Was Christos Nicopoulos da mit einfachsten Mitteln auf die Bühne bringt, ist stark. Die Reduziertheit des Bühnenbilds wirkt im Kontext des thebanischen settings nahezu archaisch, die Form stützt den Inhalt: Es geht um die essentials, um Ethik, Moral und Werte – und die kommen ganz ohne Tam Tam oder special effects aus. 
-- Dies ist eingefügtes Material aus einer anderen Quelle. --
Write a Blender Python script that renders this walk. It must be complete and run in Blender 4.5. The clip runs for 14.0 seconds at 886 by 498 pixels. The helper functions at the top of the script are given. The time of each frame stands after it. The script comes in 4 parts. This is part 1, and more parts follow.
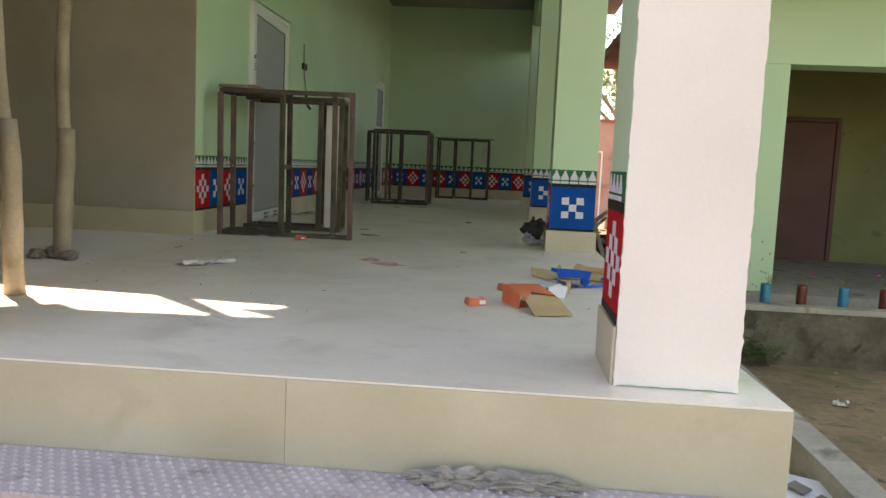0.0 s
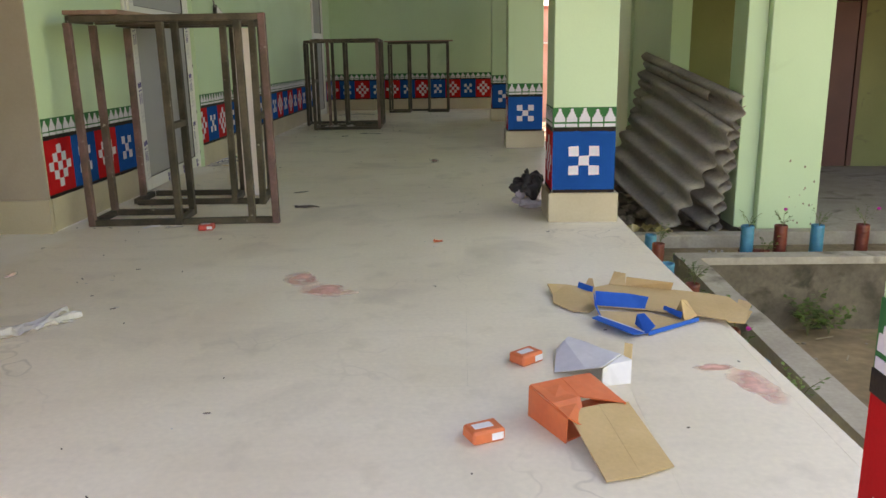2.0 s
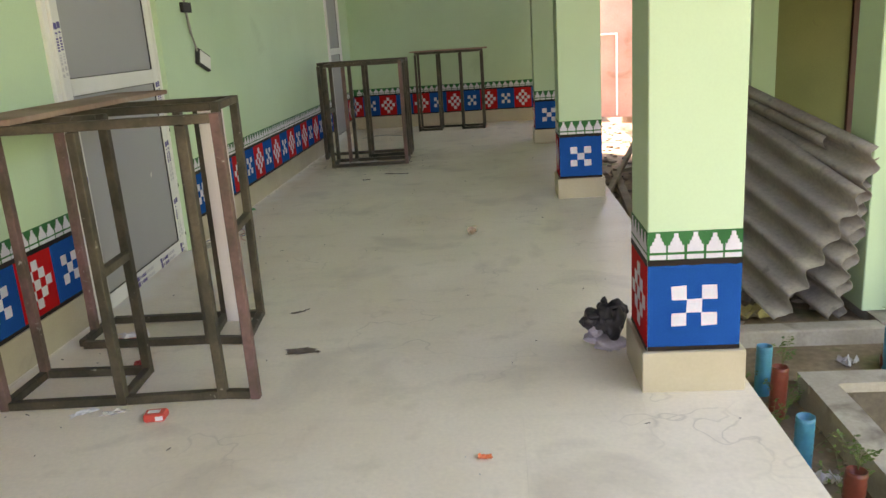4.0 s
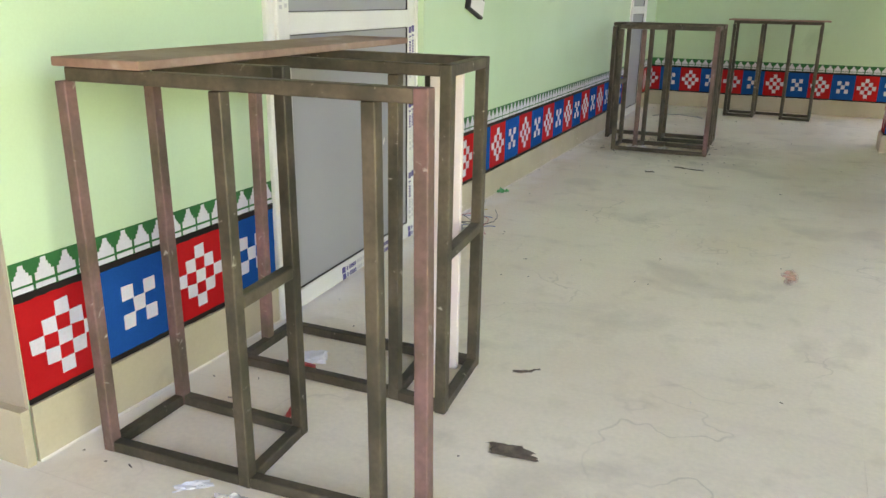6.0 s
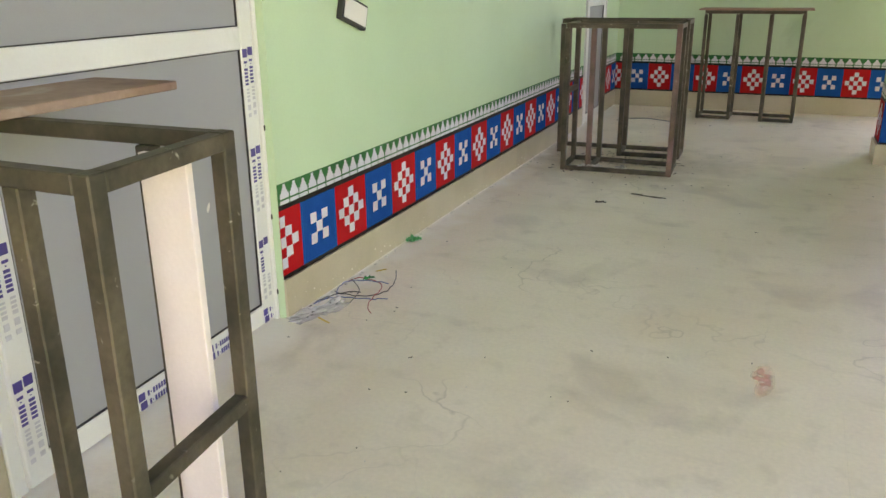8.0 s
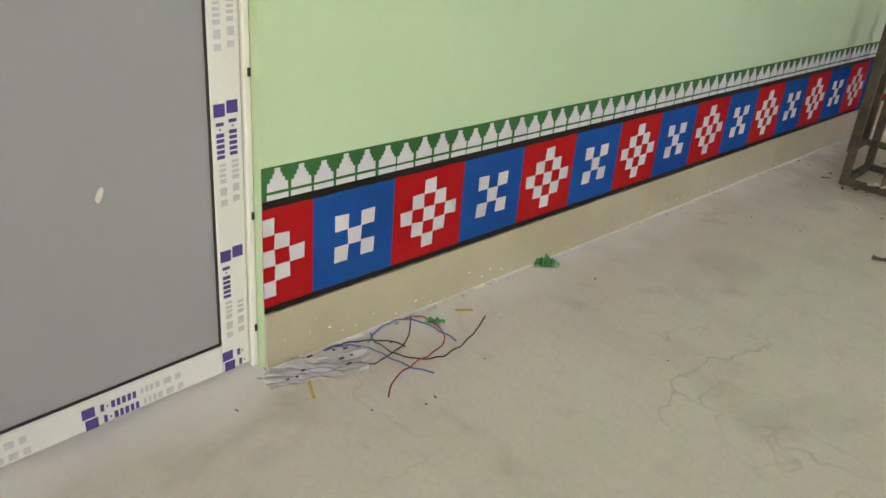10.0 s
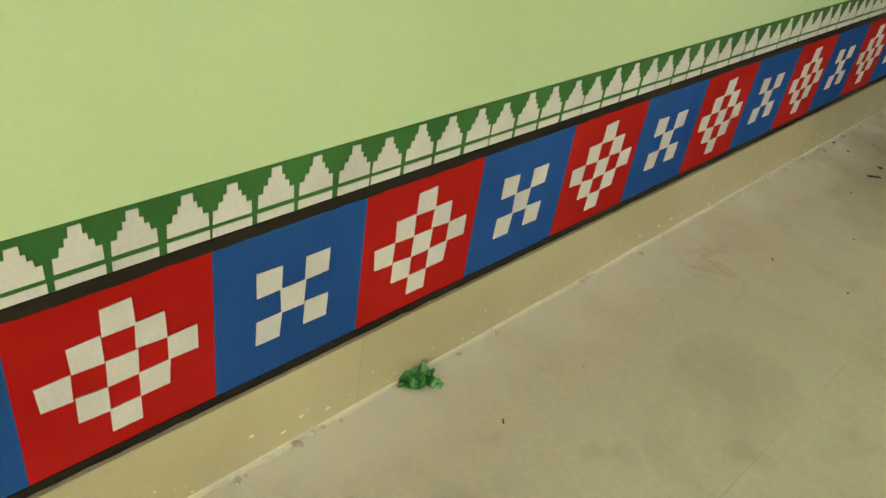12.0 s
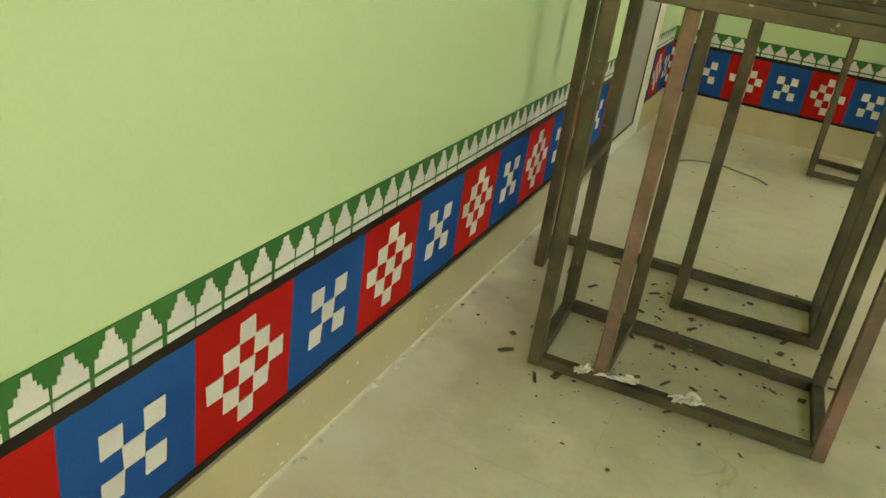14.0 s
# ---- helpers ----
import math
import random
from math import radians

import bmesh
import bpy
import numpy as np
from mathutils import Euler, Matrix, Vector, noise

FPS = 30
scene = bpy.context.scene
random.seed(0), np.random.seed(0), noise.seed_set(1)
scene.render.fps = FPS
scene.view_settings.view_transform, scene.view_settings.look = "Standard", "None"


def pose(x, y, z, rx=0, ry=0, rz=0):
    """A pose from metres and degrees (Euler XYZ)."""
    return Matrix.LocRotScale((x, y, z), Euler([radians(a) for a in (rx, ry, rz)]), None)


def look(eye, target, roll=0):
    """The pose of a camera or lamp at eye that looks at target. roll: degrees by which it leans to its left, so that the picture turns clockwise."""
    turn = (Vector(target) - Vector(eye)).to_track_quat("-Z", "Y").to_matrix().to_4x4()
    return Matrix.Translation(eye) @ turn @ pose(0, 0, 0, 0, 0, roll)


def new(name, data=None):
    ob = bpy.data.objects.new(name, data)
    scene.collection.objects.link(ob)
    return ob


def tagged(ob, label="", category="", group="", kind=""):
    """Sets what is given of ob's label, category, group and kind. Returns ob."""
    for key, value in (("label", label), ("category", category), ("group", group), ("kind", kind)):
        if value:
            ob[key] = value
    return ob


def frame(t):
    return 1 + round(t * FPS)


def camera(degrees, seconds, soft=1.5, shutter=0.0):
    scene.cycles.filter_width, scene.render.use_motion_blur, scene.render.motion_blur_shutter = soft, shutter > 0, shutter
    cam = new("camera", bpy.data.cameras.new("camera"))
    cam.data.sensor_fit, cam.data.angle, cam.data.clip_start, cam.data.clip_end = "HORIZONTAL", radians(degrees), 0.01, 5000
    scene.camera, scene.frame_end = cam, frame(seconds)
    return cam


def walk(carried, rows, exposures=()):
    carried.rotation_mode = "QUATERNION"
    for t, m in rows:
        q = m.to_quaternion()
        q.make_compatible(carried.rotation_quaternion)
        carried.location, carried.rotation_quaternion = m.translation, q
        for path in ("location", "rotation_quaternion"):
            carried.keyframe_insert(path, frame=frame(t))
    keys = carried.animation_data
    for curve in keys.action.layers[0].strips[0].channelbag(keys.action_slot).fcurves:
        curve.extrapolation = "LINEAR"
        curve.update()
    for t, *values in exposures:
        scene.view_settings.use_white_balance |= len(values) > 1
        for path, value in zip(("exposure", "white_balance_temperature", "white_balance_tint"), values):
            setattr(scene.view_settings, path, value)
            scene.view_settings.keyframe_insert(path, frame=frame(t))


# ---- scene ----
cam = camera(58.48, 14.0)
ROWS = [
    (0, 0.2001, -0.7578, 0.6292, 83.965, -2.531, 4.764),
    (0.5, 0.0593, -0.3576, 0.6345, 82.086, -1.709, 2.186),
    (1, 0.1070, 0.2877, 0.6555, 80.614, -1.102, 2.903),
    (1.5, 0.0747, 0.6167, 0.7855, 79.683, 0.099, 3.104),
    (2, 0.0338, 1.0259, 0.9275, 76.206, 0.906, 1.344),
    (2.5, 0.1248, 1.4710, 1.0228, 75.236, 3.459, 2.129),
    (3, 0.1248, 1.7550, 1.1765, 75.587, 1.888, 3.687),
    (3.5, -0.0005, 2.1871, 1.3605, 72.955, 1.739, 1.652),
    (4, -0.0022, 2.5521, 1.3964, 74.725, 3.686, 3.562),
    (4.2, -0.0100, 2.7500, 1.4160, 73.560, 2.200, 6.030),
    (6.3, -0.3464, 4.0637, 1.3514, 71.857, -0.508, 24.897),
    (6.5, -0.3825, 4.2050, 1.3580, 70.871, 0.221, 21.270),
    (6.6, -0.3923, 4.2770, 1.3555, 70.998, 0.045, 20.204),
    (7, -0.3485, 4.5966, 1.3471, 72.248, 2.845, 19.223),
    (7.2, -0.2668, 4.7006, 1.3839, 73.356, 2.167, 20.064),
    (9.3, -0.2858, 6.3166, 1.4615, 67.167, -0.277, 33.269),
    (9.5, -0.3932, 6.5102, 1.4074, 67.335, -0.843, 36.666),
    (10, -0.5427, 6.8921, 1.3459, 64.848, -4.348, 46.096),
    (10.5, -0.9033, 7.2072, 1.2744, 61.311, -7.526, 48.540),
    (11, -1.0971, 7.5479, 1.2066, 57.803, -5.205, 49.274),
    (11.5, -1.2138, 7.8874, 1.2276, 58.153, -6.584, 48.941),
    (12, -1.3660, 8.2106, 1.2034, 56.389, -7.806, 45.410),
    (12.5, -1.3761, 8.5455, 1.1619, 55.369, -5.579, 48.054),
    (13, -1.3430, 8.7860, 1.1908, 56.939, -6.772, 47.308),
    (13.5, -1.3894, 9.0422, 1.2105, 59.051, -8.819, 37.202),
    (14, -1.4061, 9.2835, 1.3077, 65.015, -7.609, 25.361),
]
EXPOSURES = [(0, 1.86, 8500, 24), (1, 2.02, 9400, 23), (1.5, 2.24, 9000, 32), (2.5, 2.65, 9200, 33), (3.5, 2.94, 8900, 36), (4, 2.98, 8800, 35), (6.5, 3.8, 8200, 36), (9.5, 3.58, 9200, 38), (10.5, 3.62, 8750, 38), (11, 3.62, 8850, 37), (11.5, 3.6, 10200, 30), (12, 3.68, 14800, 21), (12.5, 3.74, 16000, 19), (13, 3.74, 17200, 17), (13.5, 3.8, 19000, 14), (14, 3.88, 18800, 12)]
walk(cam, [(t, pose(x, y, z, rx, ry, rz)) for t, x, y, z, rx, ry, rz in ROWS], EXPOSURES)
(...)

Drei Schauspieler, die nach antiker Tradition auch die Frauenrollen spielen, – mehr braucht es nicht, um des Sophokleś Stück lebendig werden zu lassen und uns nach Theben zu beamen. Beeindruckend, wie das Stück so ganz ohne großes Bohei an die Radix geht, bewegend ist, erschreckend, verstörend und echt. Weniger ist mehr –  der Fokus liegt auf dem wirklich Wichtigen: auf den Folgen menschlicher Verblendung und auf Antigone als Reflexionsfolie, die uns modellhaft daran erinnert, dass es Mut und Entschlossenheit kostet, um für seine Überzeugungen einzustehen – und in ihrem Fall – das Leben. 

Solche Modelle sind wichtig, richten sie doch wie in einem Brennglas einen kritischen Blick auch auf die eigene Haltung und regen Schülerinnen und Schüler zum Nachdenken darüber an, was für sie Leitfaden und Richtschnur sein kann, auch wenn es im Alltag zum Glück nicht immer so dramatisch wie in der Tragödie zugeht. 
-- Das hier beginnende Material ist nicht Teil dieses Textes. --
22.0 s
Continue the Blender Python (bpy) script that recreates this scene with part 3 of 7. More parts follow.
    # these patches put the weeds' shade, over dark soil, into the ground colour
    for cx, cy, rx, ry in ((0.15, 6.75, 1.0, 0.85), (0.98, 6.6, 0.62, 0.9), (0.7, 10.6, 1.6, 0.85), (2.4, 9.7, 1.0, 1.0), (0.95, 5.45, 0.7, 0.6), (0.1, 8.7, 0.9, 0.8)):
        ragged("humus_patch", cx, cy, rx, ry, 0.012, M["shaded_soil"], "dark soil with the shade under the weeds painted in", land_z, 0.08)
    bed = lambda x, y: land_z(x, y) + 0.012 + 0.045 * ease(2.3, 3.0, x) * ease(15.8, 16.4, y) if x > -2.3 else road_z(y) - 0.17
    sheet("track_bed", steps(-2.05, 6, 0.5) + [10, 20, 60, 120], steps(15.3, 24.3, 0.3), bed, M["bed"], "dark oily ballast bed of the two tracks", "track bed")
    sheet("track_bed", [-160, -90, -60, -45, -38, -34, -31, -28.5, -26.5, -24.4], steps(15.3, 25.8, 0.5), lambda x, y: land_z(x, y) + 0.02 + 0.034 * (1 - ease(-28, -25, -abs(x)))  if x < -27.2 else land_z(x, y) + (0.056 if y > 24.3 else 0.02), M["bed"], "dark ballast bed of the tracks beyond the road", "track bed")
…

Umso wichtiger erscheint es da, jeden Tag eine reflektierte Perspektive einzunehmen, sich zu bedeutenden Themen aktiv zu verhalten und Werte, wie Moral und Anstand, vom abstrakten Podest herunterzuholen und im Hier und Jetzt lebbar zu machen. Auch dafür kann Antigone uns Modell sein. 

So sind unsere Schülerinnen und Schüler tief beeindruckt und begeistert von der Leistung der Schauspieler und dem Sog, den das Stück schon nach kurzer Zeit entfaltet. 

„Waren das jetzt wirklich schon 100 Minuten?“ fragen sie sich, da keine/r so recht glauben kann, wie schnell die Zeit verfliegt, wenn einen die Handlung so mitreißt. Und es fällt uns allen schon ein wenig schwer, wieder in die Realität zurückzufinden, als wir den Heimweg antreten… 

Und die Moral von der Geschicht´? Wieder einmal durften wir im HORIZONT Theater ein eindringliches Stück Schauspielkunst erleben, für das wir dankbar sind, da es wahrhaftig nachwirkt, weil es menschliche Leidenschaften –  also das, was uns umtreibt – behandelt. Und nicht zuletzt auch daran erinnert, dass es neben Netflix Serien und digitalen devices doch auch noch die Begegnung mit echten Menschen gibt –  auf einer Holzrampe vor den Toren Thebens. 

Wir danken daher dem Team des Horizont Theaters für eine tolle und zeitlose Inszenierung und dem Intendanten Christos Nicopoulos für seine interessante und ergiebige Einführung vor der Vorstellung!  

Zudem danken wir erneut dem Förderverein der Heinrich – Böll – Gesamtschule für die wiederholte freundliche Unterstützung – schön, dass Ihr uns das ermöglicht; es ist etwas, das bleibt!